Data shown:
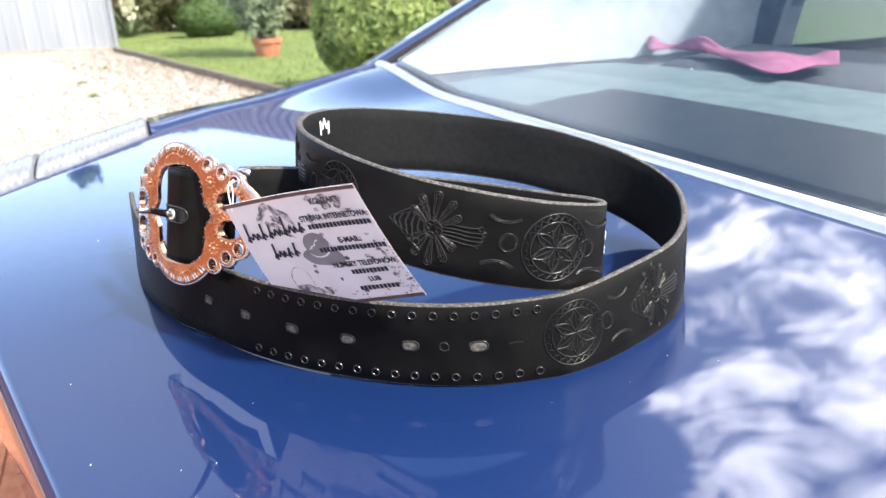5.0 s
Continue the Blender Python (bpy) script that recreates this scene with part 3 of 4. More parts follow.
def build_fender():
    side = [(0.006, -0.004), (0.022, -0.022), (0.040, -0.065), (0.05, -0.13), (0.055, -0.40), (0.02, -0.60)]
    us = list(np.linspace(-0.19, 0.1465, 22)) + list(np.linspace(0.1485, 0.60, 28))
    rows = []
    for u in us:
        g, f = w_gap(u) + 0.003, w_far(u)
        sag = 0.05 * smooth01((-0.02 - u) / 0.18)
        row = [C(u, g, hood_z(u, g) - 0.014)]
        for k in range(11):
            a = k / 10
            w = g + (f - g) * a
            row.append(C(u, w, hood_z(u, w) - sag * a + 0.0075 * (f - g) / 0.165 - 0.080 * (w - g) - 0.003 * max(0, 1 - a / 0.06) ** 2))
        row += [C(u, f + o, hood_z(u, f) - sag - 0.006 + z) for o, z in side]
        rows.append(row)
    part("fender", grid_mesh([r for u, r in zip(us, rows) if u > 0.148]), PAINT, car, "blue fender shoulder reflecting the pale yard", smooth=True)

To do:
Reproduce the material above in full, exactly, with no images.

Result of this task:
5.0 s
Continue the Blender Python (bpy) script that recreates this scene with part 3 of 4. More parts follow.
def build_fender():
    side = [(0.006, -0.004), (0.022, -0.022), (0.040, -0.065), (0.05, -0.13), (0.055, -0.40), (0.02, -0.60)]
    us = list(np.linspace(-0.19, 0.1465, 22)) + list(np.linspace(0.1485, 0.60, 28))
    rows = []
    for u in us:
        g, f = w_gap(u) + 0.003, w_far(u)
        sag = 0.05 * smooth01((-0.02 - u) / 0.18)
        row = [C(u, g, hood_z(u, g) - 0.014)]
        for k in range(11):
            a = k / 10
            w = g + (f - g) * a
            row.append(C(u, w, hood_z(u, w) - sag * a + 0.0075 * (f - g) / 0.165 - 0.080 * (w - g) - 0.003 * max(0, 1 - a / 0.06) ** 2))
        row += [C(u, f + o, hood_z(u, f) - sag - 0.006 + z) for o, z in side]
        rows.append(row)
    part("fender", grid_mesh([r for u, r in zip(us, rows) if u > 0.148]), PAINT, car, "blue fender shoulder reflecting the pale yard", smooth=True)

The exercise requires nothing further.